An alternative proposal is to use dlpack to do a zero copy transfer to PyTorch, use the PyTorch API for compute, and use dlpack transfer back to the original array container.

I should know but I don't: could you use this to solve the problem of "I want my (array consuming) library code to work with user inputs that are cupy, numpy, pytorch, etc without having to write code that contains lots of if is_cupy(x): .. elif: is_dask(x): ... elif is_numpy(x):...?

I think it is possible. You'd have a call at the start of your library function that performs the dlpack based mode, then exclusively use torch.foo(x_torch) calls in your function and at the end move back to the original input array type via dlpack. Is that about right?

lucascolley commented 3 months ago

could you use this to solve the problem of "I want my (array consuming) library code to work with user inputs that are cupy, numpy, pytorch, etc without having to write code that contains lots of if is_cupy(x): .. elif: is_dask(x): ... elif is_numpy(x):...?
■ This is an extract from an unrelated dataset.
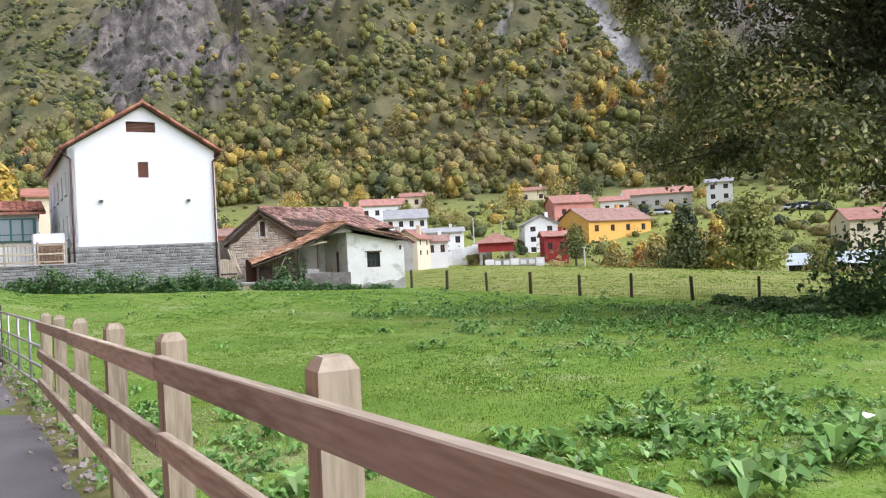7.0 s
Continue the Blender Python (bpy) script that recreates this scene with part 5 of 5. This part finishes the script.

I think so, yeah. At the cost of PyTorch becoming a required runtime dependency, contributors having to use the PyTorch API, and becoming reliant on PyTorch to implement support for new devices etc.

The problem it doesn't solve is "I want to keep everything native to my array library of choice (because of some unique feature), wherever only basic/fundamental functions are needed". I think the standard is needed for that.